Esta existencia rutinaria me llenaba por completo. Los domingos paseaba y, después de la misa, solía comprar alguna golosina para llevarla a casa. Por la tarde, a la hora de vísperas, casi siempre iba a pasear al claustro de la catedral. El jardín del claustro, con sus arrayanes y su pozo, sus cipreses y sus limoneros, me conmovía. No quería saber nada arqueológico; si a veces oía las explicaciones de algún cicerone, las olvidaba en seguida.
Me bastaba con disfrutar de aquel silencio, de aquel reposo lleno de misterio, que me daba la impresión de un lugar de Oriente. A la hora de las vísperas escuchaba el rumor lejano del órgano, el canto de los canónigos; veía a los mendigos envueltos en sus capas, rezando bajo una puerta primorosamente labrada, y todo esto me hacía soñar en una época pretérita y mejor.
Por la tarde iba al paseo de La Rambla, donde tocaba la música militar, y contemplaba a las señoritas de la aristocracia y a las menestralas, vestidas de negro, con unos cuerpos de diosa y la cara pálida de vivir a la sombra.
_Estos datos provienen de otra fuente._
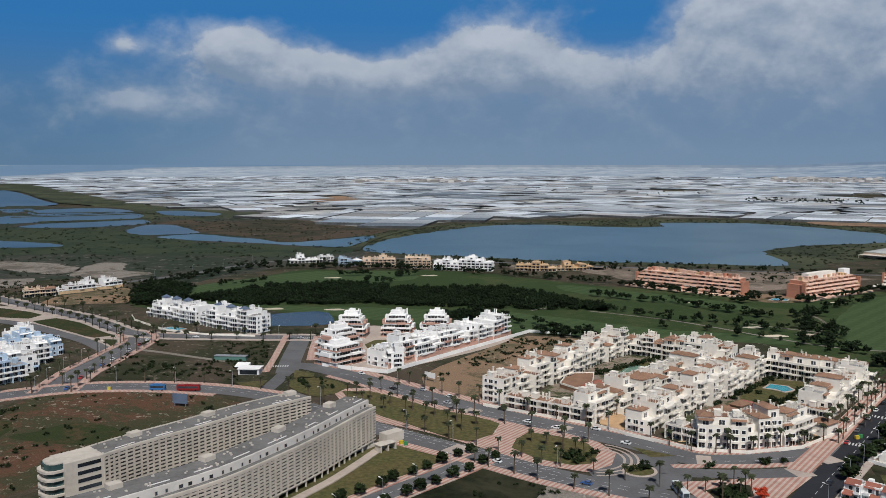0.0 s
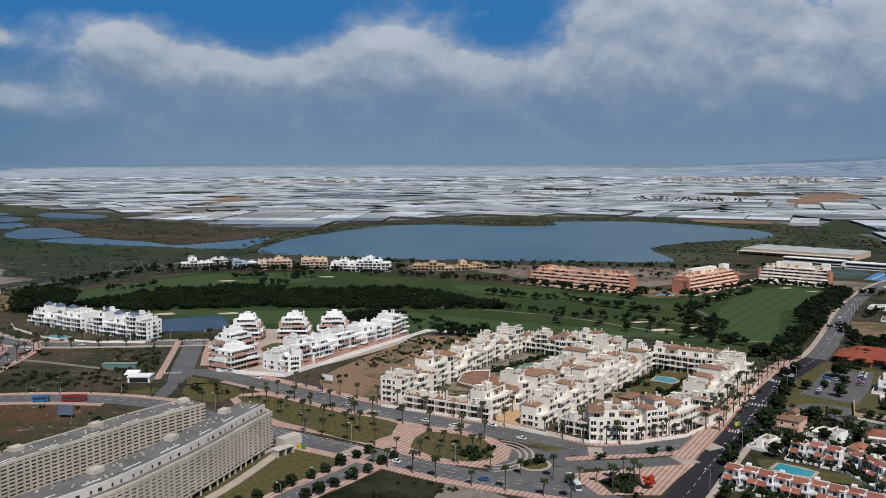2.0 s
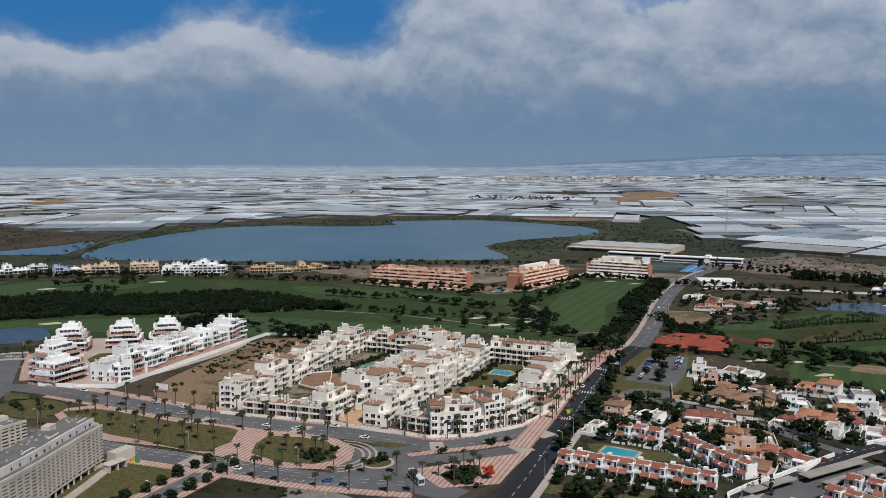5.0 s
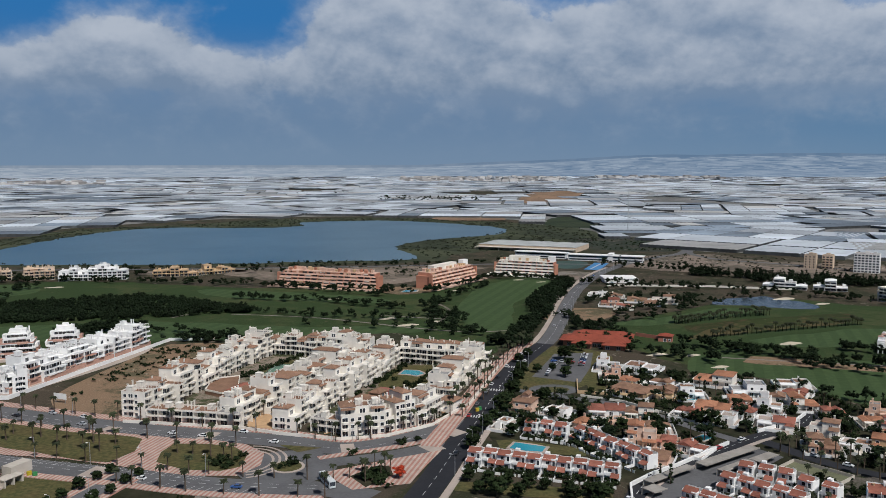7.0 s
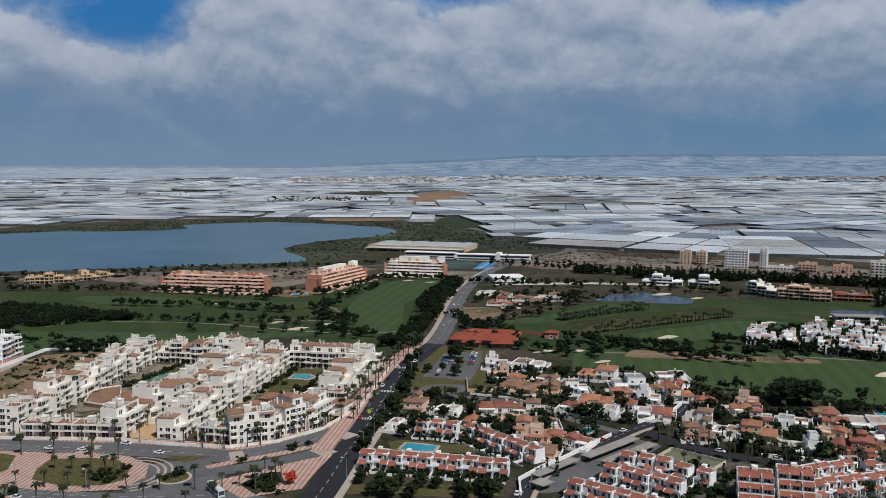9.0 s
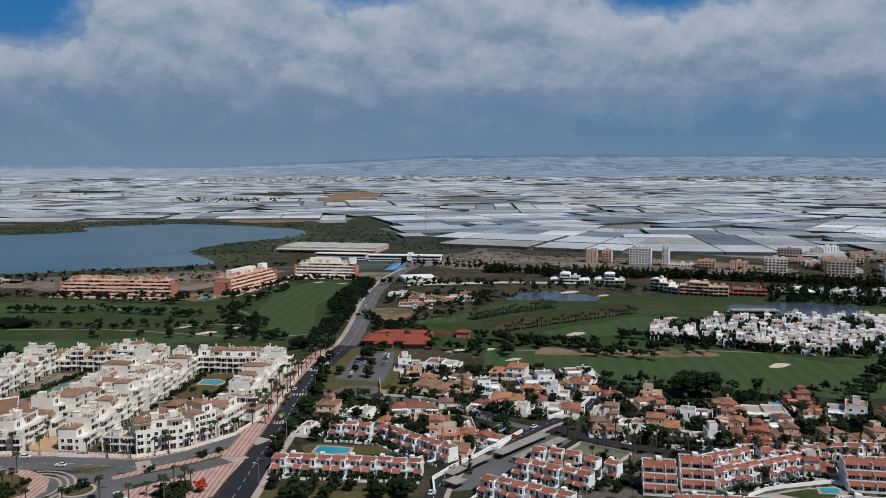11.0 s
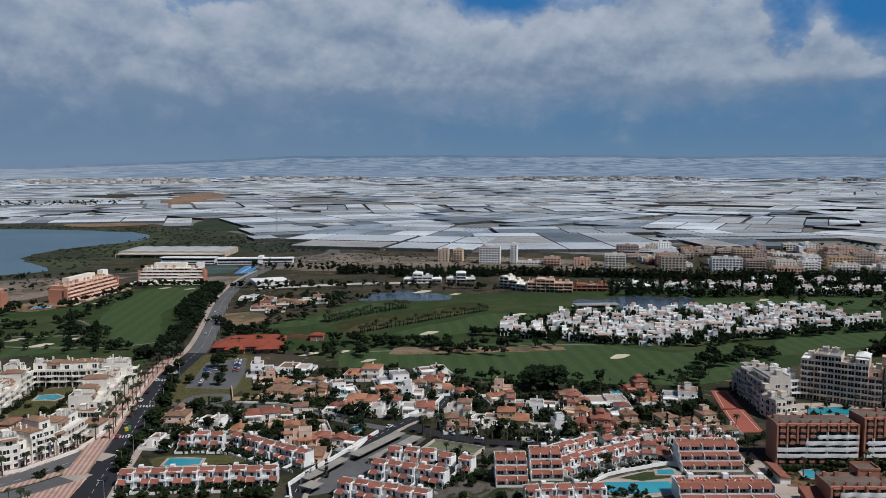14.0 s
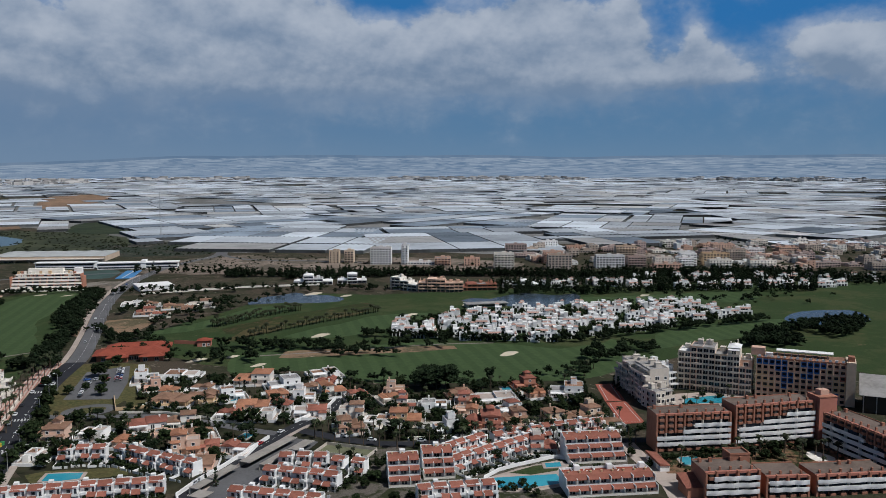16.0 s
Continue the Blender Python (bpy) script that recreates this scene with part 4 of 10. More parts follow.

Al anochecer, los días de fiesta, solíamos tener en casa alguna pequeña reunión musical, y yo tocaba el violín y Eulalia me acompañaba en el piano.
Por entonces se empezó a hablar de los carlistas catalanes Tristany, Brujó, Caballería, etc.
Entre estos había cabecillas audaces y atrevidos; pero no contaban con un hombre como los del Norte, con Zumalacárregui.
Luego, poco después, se empezó a hablar constantemente de Cabrera y de sus campañas en el Maestrazgo. A Cabrera, unos le consideraban como un monstruo, y otros, como el más acabado tipo del caudillo defensor del trono y del altar.
Zumalacárregui y Cabrera eran en este tiempo, y peleando en el mismo bando, dos símbolos de las dos corrientes opuestas y contrarias de la España clásica. El uno, la perseverancia y la visión clara y penetrante del hombre del Cantábrico; el otro, el brío, la gallardía y la fiereza del Mediterráneo. Mientrastanto, el resto de España esperaba.